◆ **TASK TO COMPLETE**
Write out the whole listing exactly as it stands.

◆ **DATA SEGMENT**
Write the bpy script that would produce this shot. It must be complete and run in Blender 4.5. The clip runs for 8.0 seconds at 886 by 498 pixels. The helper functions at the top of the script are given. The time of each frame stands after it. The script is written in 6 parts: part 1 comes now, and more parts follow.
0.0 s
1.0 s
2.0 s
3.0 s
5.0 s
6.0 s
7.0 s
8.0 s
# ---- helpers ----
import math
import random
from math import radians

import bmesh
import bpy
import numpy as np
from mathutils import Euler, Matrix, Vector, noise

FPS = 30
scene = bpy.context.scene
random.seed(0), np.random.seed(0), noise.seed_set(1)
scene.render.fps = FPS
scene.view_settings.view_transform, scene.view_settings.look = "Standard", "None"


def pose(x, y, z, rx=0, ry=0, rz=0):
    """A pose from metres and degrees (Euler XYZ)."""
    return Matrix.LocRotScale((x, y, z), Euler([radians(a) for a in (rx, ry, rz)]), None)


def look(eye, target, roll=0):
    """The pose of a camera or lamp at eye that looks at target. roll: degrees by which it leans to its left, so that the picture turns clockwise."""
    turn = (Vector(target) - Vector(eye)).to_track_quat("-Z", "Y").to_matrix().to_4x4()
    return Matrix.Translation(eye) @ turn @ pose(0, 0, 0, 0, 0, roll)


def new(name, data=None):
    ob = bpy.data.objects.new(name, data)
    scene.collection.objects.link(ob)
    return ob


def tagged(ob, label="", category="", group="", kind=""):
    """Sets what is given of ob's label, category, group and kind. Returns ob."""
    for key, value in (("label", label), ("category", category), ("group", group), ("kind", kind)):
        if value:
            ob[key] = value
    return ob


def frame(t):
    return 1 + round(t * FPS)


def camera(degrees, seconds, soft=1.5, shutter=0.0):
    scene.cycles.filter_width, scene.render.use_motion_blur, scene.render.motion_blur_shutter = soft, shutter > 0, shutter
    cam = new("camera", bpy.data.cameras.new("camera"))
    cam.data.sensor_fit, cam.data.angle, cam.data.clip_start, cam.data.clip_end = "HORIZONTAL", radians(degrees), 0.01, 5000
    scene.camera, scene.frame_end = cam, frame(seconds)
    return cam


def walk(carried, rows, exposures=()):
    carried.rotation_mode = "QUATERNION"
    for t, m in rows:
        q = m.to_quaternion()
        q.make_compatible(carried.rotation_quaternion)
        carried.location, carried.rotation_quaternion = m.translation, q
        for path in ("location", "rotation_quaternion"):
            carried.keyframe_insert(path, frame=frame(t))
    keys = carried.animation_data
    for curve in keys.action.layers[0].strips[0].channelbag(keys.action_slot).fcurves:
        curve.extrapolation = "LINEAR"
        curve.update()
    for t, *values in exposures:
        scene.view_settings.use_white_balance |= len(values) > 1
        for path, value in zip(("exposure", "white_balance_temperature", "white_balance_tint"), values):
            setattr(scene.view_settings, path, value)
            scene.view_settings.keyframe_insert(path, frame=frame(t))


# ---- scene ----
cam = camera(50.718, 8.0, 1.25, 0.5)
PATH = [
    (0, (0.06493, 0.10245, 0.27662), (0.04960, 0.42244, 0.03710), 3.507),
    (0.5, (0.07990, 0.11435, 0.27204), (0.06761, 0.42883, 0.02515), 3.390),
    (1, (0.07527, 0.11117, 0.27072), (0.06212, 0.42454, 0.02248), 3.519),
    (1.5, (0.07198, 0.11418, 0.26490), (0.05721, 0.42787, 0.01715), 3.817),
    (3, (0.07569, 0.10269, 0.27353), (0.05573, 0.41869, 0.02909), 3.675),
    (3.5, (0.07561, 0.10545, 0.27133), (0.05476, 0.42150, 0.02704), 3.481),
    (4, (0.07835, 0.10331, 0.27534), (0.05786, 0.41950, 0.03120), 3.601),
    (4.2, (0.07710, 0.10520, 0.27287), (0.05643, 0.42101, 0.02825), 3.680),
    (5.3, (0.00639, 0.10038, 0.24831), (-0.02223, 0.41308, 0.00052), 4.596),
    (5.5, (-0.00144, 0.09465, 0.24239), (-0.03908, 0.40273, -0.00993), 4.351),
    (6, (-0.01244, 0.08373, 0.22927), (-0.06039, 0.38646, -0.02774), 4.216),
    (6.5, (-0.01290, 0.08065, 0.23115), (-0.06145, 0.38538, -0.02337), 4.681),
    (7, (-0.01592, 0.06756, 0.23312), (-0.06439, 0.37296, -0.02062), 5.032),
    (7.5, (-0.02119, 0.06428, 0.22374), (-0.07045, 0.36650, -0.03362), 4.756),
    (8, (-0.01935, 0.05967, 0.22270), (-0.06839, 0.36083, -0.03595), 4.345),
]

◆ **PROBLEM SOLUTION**
Write the bpy script that would produce this shot. It must be complete and run in Blender 4.5. The clip runs for 8.0 seconds at 886 by 498 pixels. The helper functions at the top of the script are given. The time of each frame stands after it. The script is written in 6 parts: part 1 comes now, and more parts follow.
0.0 s
1.0 s
2.0 s
3.0 s
5.0 s
6.0 s
7.0 s
8.0 s
# ---- helpers ----
import math
import random
from math import radians

import bmesh
import bpy
import numpy as np
from mathutils import Euler, Matrix, Vector, noise

FPS = 30
scene = bpy.context.scene
random.seed(0), np.random.seed(0), noise.seed_set(1)
scene.render.fps = FPS
scene.view_settings.view_transform, scene.view_settings.look = "Standard", "None"


def pose(x, y, z, rx=0, ry=0, rz=0):
    """A pose from metres and degrees (Euler XYZ)."""
    return Matrix.LocRotScale((x, y, z), Euler([radians(a) for a in (rx, ry, rz)]), None)


def look(eye, target, roll=0):
    """The pose of a camera or lamp at eye that looks at target. roll: degrees by which it leans to its left, so that the picture turns clockwise."""
    turn = (Vector(target) - Vector(eye)).to_track_quat("-Z", "Y").to_matrix().to_4x4()
    return Matrix.Translation(eye) @ turn @ pose(0, 0, 0, 0, 0, roll)


def new(name, data=None):
    ob = bpy.data.objects.new(name, data)
    scene.collection.objects.link(ob)
    return ob


def tagged(ob, label="", category="", group="", kind=""):
    """Sets what is given of ob's label, category, group and kind. Returns ob."""
    for key, value in (("label", label), ("category", category), ("group", group), ("kind", kind)):
        if value:
            ob[key] = value
    return ob


def frame(t):
    return 1 + round(t * FPS)


def camera(degrees, seconds, soft=1.5, shutter=0.0):
    scene.cycles.filter_width, scene.render.use_motion_blur, scene.render.motion_blur_shutter = soft, shutter > 0, shutter
    cam = new("camera", bpy.data.cameras.new("camera"))
    cam.data.sensor_fit, cam.data.angle, cam.data.clip_start, cam.data.clip_end = "HORIZONTAL", radians(degrees), 0.01, 5000
    scene.camera, scene.frame_end = cam, frame(seconds)
    return cam


def walk(carried, rows, exposures=()):
    carried.rotation_mode = "QUATERNION"
    for t, m in rows:
        q = m.to_quaternion()
        q.make_compatible(carried.rotation_quaternion)
        carried.location, carried.rotation_quaternion = m.translation, q
        for path in ("location", "rotation_quaternion"):
            carried.keyframe_insert(path, frame=frame(t))
    keys = carried.animation_data
    for curve in keys.action.layers[0].strips[0].channelbag(keys.action_slot).fcurves:
        curve.extrapolation = "LINEAR"
        curve.update()
    for t, *values in exposures:
        scene.view_settings.use_white_balance |= len(values) > 1
        for path, value in zip(("exposure", "white_balance_temperature", "white_balance_tint"), values):
            setattr(scene.view_settings, path, value)
            scene.view_settings.keyframe_insert(path, frame=frame(t))


# ---- scene ----
cam = camera(50.718, 8.0, 1.25, 0.5)
PATH = [
    (0, (0.06493, 0.10245, 0.27662), (0.04960, 0.42244, 0.03710), 3.507),
    (0.5, (0.07990, 0.11435, 0.27204), (0.06761, 0.42883, 0.02515), 3.390),
    (1, (0.07527, 0.11117, 0.27072), (0.06212, 0.42454, 0.02248), 3.519),
    (1.5, (0.07198, 0.11418, 0.26490), (0.05721, 0.42787, 0.01715), 3.817),
    (3, (0.07569, 0.10269, 0.27353), (0.05573, 0.41869, 0.02909), 3.675),
    (3.5, (0.07561, 0.10545, 0.27133), (0.05476, 0.42150, 0.02704), 3.481),
    (4, (0.07835, 0.10331, 0.27534), (0.05786, 0.41950, 0.03120), 3.601),
    (4.2, (0.07710, 0.10520, 0.27287), (0.05643, 0.42101, 0.02825), 3.680),
    (5.3, (0.00639, 0.10038, 0.24831), (-0.02223, 0.41308, 0.00052), 4.596),
    (5.5, (-0.00144, 0.09465, 0.24239), (-0.03908, 0.40273, -0.00993), 4.351),
    (6, (-0.01244, 0.08373, 0.22927), (-0.06039, 0.38646, -0.02774), 4.216),
    (6.5, (-0.01290, 0.08065, 0.23115), (-0.06145, 0.38538, -0.02337), 4.681),
    (7, (-0.01592, 0.06756, 0.23312), (-0.06439, 0.37296, -0.02062), 5.032),
    (7.5, (-0.02119, 0.06428, 0.22374), (-0.07045, 0.36650, -0.03362), 4.756),
    (8, (-0.01935, 0.05967, 0.22270), (-0.06839, 0.36083, -0.03595), 4.345),
]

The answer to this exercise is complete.